■ **THE TASK**
Carry none of the pictures over; write out the complete data exactly.

## begin

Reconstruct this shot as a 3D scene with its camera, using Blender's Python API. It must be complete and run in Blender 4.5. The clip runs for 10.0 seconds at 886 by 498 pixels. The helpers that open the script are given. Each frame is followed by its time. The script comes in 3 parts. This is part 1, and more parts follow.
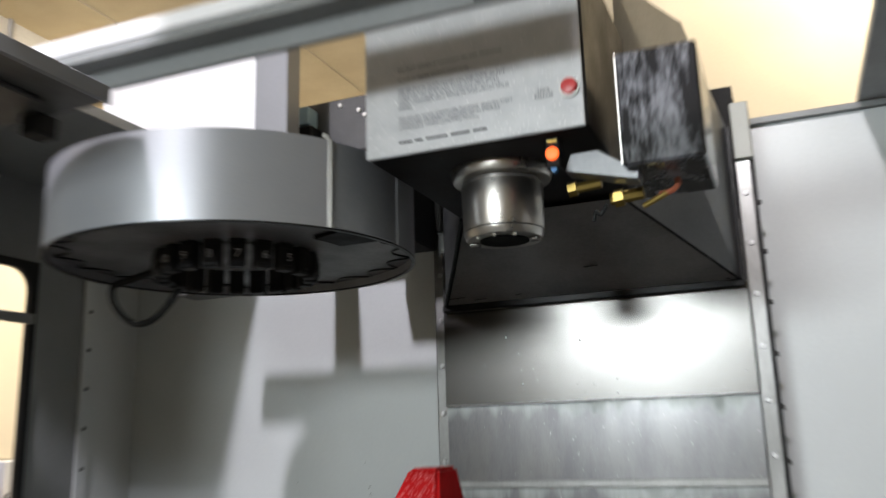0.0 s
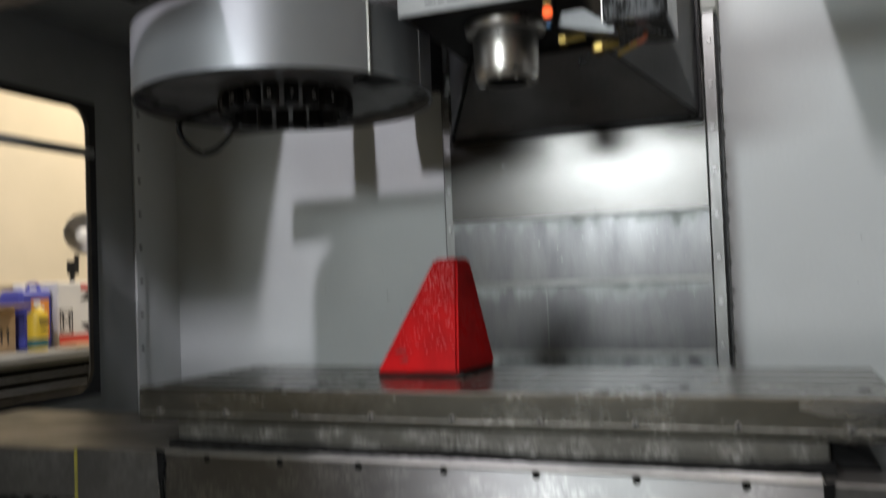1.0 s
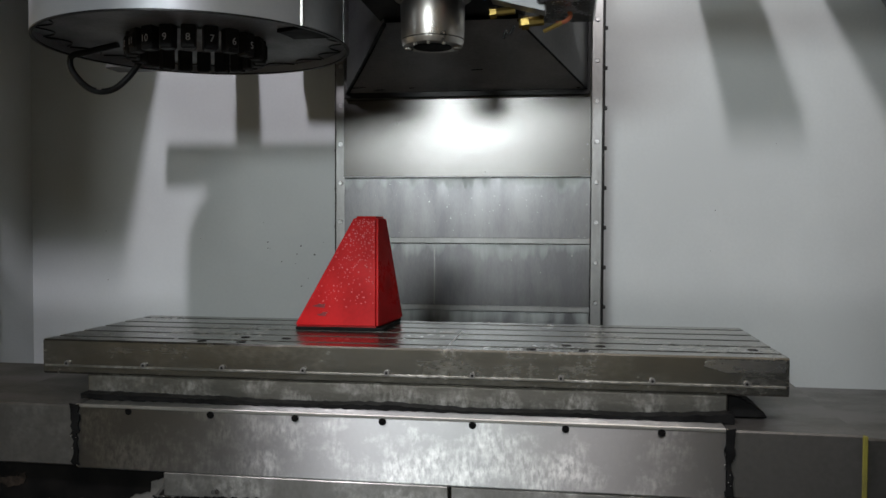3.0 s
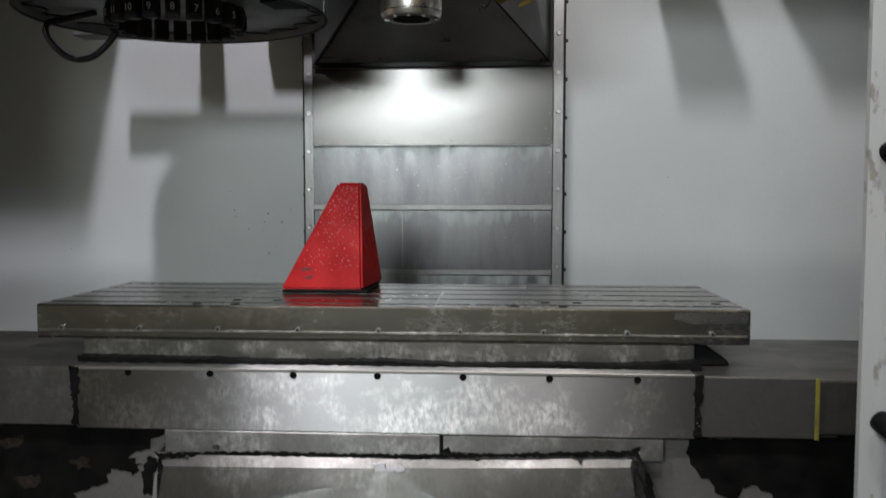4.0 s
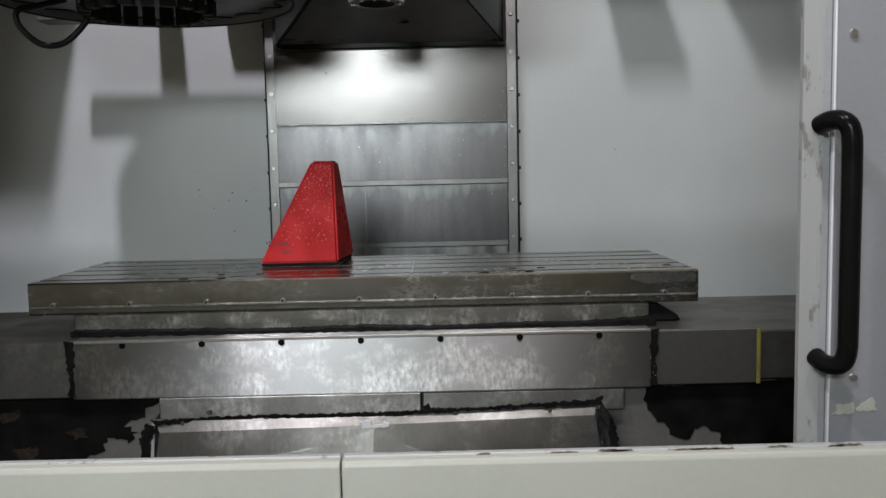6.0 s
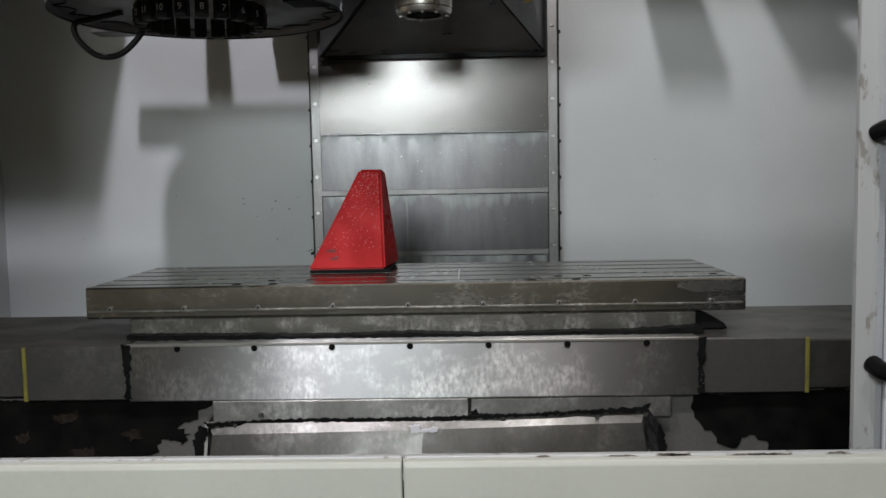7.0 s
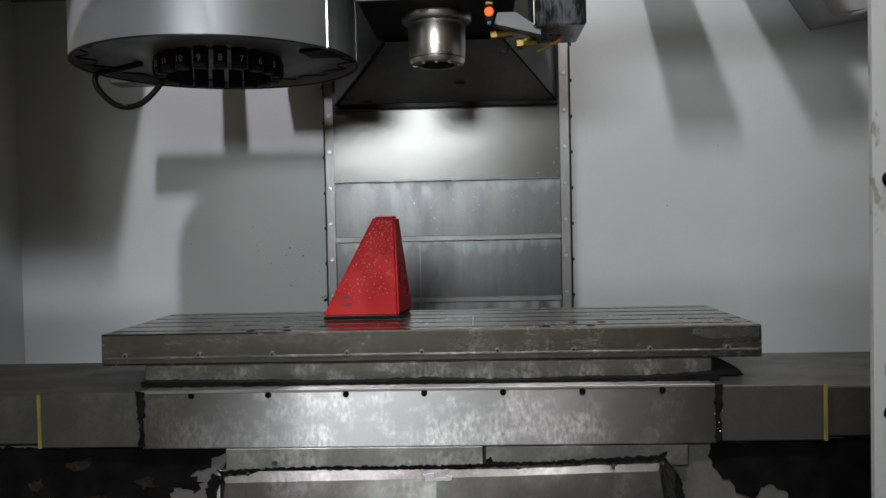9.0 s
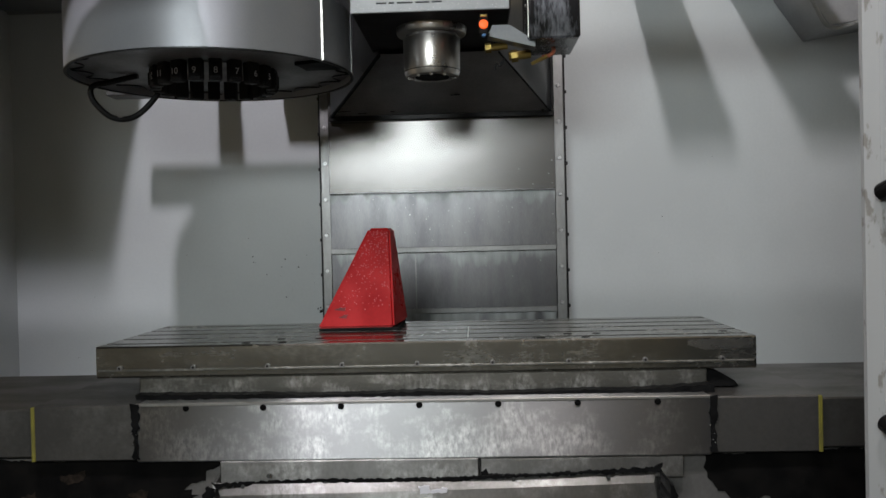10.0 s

## end

■ **COMPLETE RESPONSE**
Reconstruct this shot as a 3D scene with its camera, using Blender's Python API. It must be complete and run in Blender 4.5. The clip runs for 10.0 seconds at 886 by 498 pixels. The helpers that open the script are given. Each frame is followed by its time. The script comes in 3 parts. This is part 1, and more parts follow.
0.0 s
1.0 s
3.0 s
4.0 s
6.0 s
7.0 s
9.0 s
10.0 s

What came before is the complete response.